The complete absence of institutional investors, combined with below-average quality metrics (ROE of 6.77%, ROCE of 6.43%), raises questions about the sustainability of the business model. The recent technical strength and one-month price surge of 21.16% appear disconnected from deteriorating fundamentals, potentially offering existing shareholders an opportunity to reassess their positions. For a micro-cap stock with high volatility (beta of 1.50) and limited liquidity, the risks of further downside appear to outweigh the potential for near-term recovery.
Investment Verdict
Score: 28/100
For Fresh Investors: Avoid initiating positions until the company demonstrates at least two consecutive quarters of revenue growth and margin stabilisation above 12%. The negative financial trend, weak profitability metrics, and absence of institutional confidence suggest substantial downside risk.
For Existing Holders: Consider reducing exposure or exiting positions, particularly given the recent price strength that may provide better exit opportunities. The fundamental deterioration across revenue, margins, and profitability shows no signs of reversal, whilst the premium valuation relative to weak ROE creates unfavourable risk-reward dynamics.
Fair Value Estimate: ₹58.00 (20.5% downside from current price of ₹73.00), based on normalised P/BV of 2.1x applied to book value of ₹27.30, reflecting the below-average quality profile and negative earnings trajectory.

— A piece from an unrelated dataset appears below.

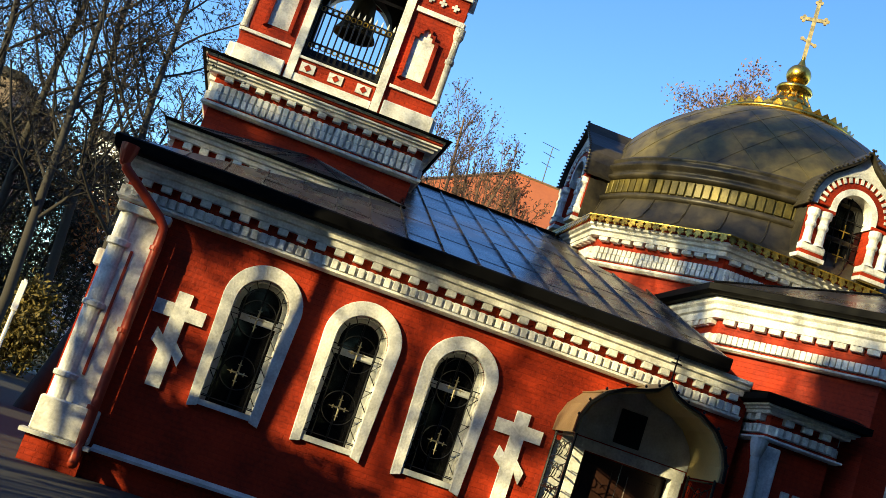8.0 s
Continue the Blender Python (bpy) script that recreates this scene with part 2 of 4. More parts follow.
def cornice(parent, path, top, closed=False, white=0.16, block=0.10, red=0.085, strip=0.155, line=0.055, out=0.25, wide=0.15, pitch=0.29, dent=0.135, rows=1, low=True, fill=0.33, gap=0.045):
    """The church's painted cornice below z = top: white steps, blocks, a red band, upright bricks and a white ledge."""
    z1 = top - white
    part("cornice_step", sweep(bmesh.new(), [(-0.05, z1), (out * 0.64, z1), (out * 0.66, z1 + white * 0.36), (out * 0.82, z1 + white * 0.44),
         (out * 0.84, z1 + white * 0.66), (out, z1 + white * 0.78), (out, top), (-0.05, top)], path, closed), WHITE, parent)
    z2 = z1 - block
    z3 = z2 - red
    part("cornice_band", sweep(bmesh.new(), rect(0.05, z3, z1 - 0.003), path, closed), RED, parent, "red band between the white bricks")
    blk = mesh_of("block", bevelled(boxes((-wide / 2, wide / 2, -out * 0.6, -0.02, z2, z1 - 0.003)), 0.006), WHITE)
    for m in along(path, pitch, closed, 0.05):
        piece("block", blk, m, parent)
    if low:
        z4 = z3 - strip
        part("brick_backing", sweep(bmesh.new(), rect(0.055, z4, z3 - 0.002), path, closed), WHITE, parent)
        h = strip / rows
        for k in range(rows):
            b2 = mesh_of("upright_brick", bevelled(boxes((-dent * fill, dent * fill, -0.14 + 0.02 * k, -0.02, z4 + k * h + 0.006, z4 + (k + 1) * h - 0.006)), 0.006), WHITE)
            for m in along(path, dent, closed, 0.03):
                piece("upright_brick", b2, m, parent)
        if gap > 0.01:
            part("ledge_band", sweep(bmesh.new(), rect(0.07, z4 - gap, z4 - 0.002), path, closed), RED, parent)
        z5 = z4 - gap - 0.002
        part("ledge", sweep(bmesh.new(), [(-0.05, z5 - line), (0.09, z5 - line), (0.14, z5 - line * 0.5), (0.14, z5), (-0.05, z5)], path, closed), WHITE, parent)

# ---- ground ----
bm = bmesh.new()
for i in range(41):
    for j in range(41):
        x, y = -400 + 20 * i, -200 + 30 * j
        bm.verts.new((x, y, 0))
bm.verts.ensure_lookup_table()
for i in range(40):
    for j in range(40):
        a = i * 41 + j
        bm.faces.new((bm.verts[a], bm.verts[a + 41], bm.verts[a + 42], bm.verts[a + 1]))
ground = tagged(new("ground", mesh_of("ground", bm, ASPHALT)), "dark worn asphalt yard round the church", "ground", kind="structure")

# ---- refectory: the long red wall ----
FY = 16.0
refectory = thing("refectory", (2.4, 19, 0), "red brick church hall with white trim and dark sheet roof", "church")
WIN = (-0.01, 1.50, 3.01)


def facade_wall():
    x = -2.25
    for i, c in enumerate(WIN):
        x1 = (c + WIN[i + 1]) / 2 if i < 2 else 3.7
        hole = arch(c, 1.5, 2.98, 0.385)
        bm = holed(bmesh.new(), [(x, 0.4), (x1, 0.4), (x1, 4.36), (x, 4.36)], hole, FY, FY + 0.5)
        part("wall", bm, RED, refectory)
        x = x1
    bm = holed(bmesh.new(), [(3.7, 0.0), (7.4, 0.0), (7.4, 4.36), (3.7, 4.36)], arch(5.84, 0.05, 2.7, 0.74), FY, FY + 0.5)
    part("wall", bm, RED, refectory)
    part("side_wall", boxes((-2.25, -1.75, FY + 0.5, 27.5, 0.0, 4.36)), RED, refectory)
    part("plinth", boxes((-2.25, 3.7, FY, FY + 0.5, 0.0, 0.4)), RED, refectory, "red painted plinth")
    part("plinth_ledge", sweep(bmesh.new(), [(-0.05, 0.38), (0.11, 0.38), (0.11, 0.42), (0.0, 0.47), (-0.05, 0.47)], [(-1.5, FY), (4.5, FY)]), GREYW, refectory, "grey metal ledge on the plinth")


facade_wall()
cornice(refectory, [(-2.3, 24.0), (-2.3, FY), (7.28, FY)], 4.37, white=0.24, block=0.10, red=0.05, strip=0.15, line=0.07, gap=0.004)
part("gutter", sweep(bmesh.new(), [(-0.2, 4.375), (0.28, 4.37), (0.35, 4.365), (0.40, 4.40), (0.42, 4.55), (0.39, 4.575), (-0.2, 4.58)], [(-2.28, 26.0), (-2.28, FY), (6.8, FY)]), BLACK, refectory, "black eaves gutter")

# roof: a long front slope with a hip towards the bell tower
EAVEY, EAVEX = 15.6, -2.68
ROOFZ, RIDGEY, RIDGEZ = 4.54, 23.5, 7.24
HIPY = 19.0
SL = (RIDGEZ - ROOFZ) / (RIDGEY - EAVEY)


def roof_z(y):
    return ROOFZ + SL * (y - EAVEY)


part("roof", slab(bmesh.new(), [(EAVEX, EAVEY, ROOFZ), (6.8, EAVEY, ROOFZ), (6.8, 19.6, roof_z(19.6)), (5.8, 21, roof_z(21)), (5.8, RIDGEY, RIDGEZ), (1.72, RIDGEY, RIDGEZ), (1.72, HIPY, roof_z(HIPY))], 0.06), ROOF, refectory)
part("hip_roof", slab(bmesh.new(), [(EAVEX, EAVEY, ROOFZ - 0.004), (1.72, HIPY, roof_z(HIPY) - 0.004), (1.72, 24.0, roof_z(HIPY)), (EAVEX, 27.0, ROOFZ)], 0.06), ROOF, refectory)
part("roof_cheek", boxes((1.66, 1.715, HIPY, RIDGEY, 5.0, roof_z(HIPY))), ROOF, refectory)
part("roof_cheek", hull(bmesh.new(), ((1.70, HIPY, roof_z(HIPY) - 0.02), (1.70, RIDGEY, roof_z(HIPY) - 0.02), (1.70, RIDGEY, RIDGEZ - 0.03))), ROOF, refectory)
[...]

Note- ROCE= (EBIT - Other income)/(Capital Employed - Cash - Current Investments)
⚠️ Investment Disclaimer
This article is for educational and informational purposes only and should not be construed as financial advice. Investors should conduct their own due diligence, consider their risk tolerance and investment objectives, and consult with a qualified financial advisor before making any investment decisions. Past performance is not indicative of future results. Investments in equity markets carry inherent risks, including the potential loss of principal. The views expressed are based on publicly available information and may change as new data emerges.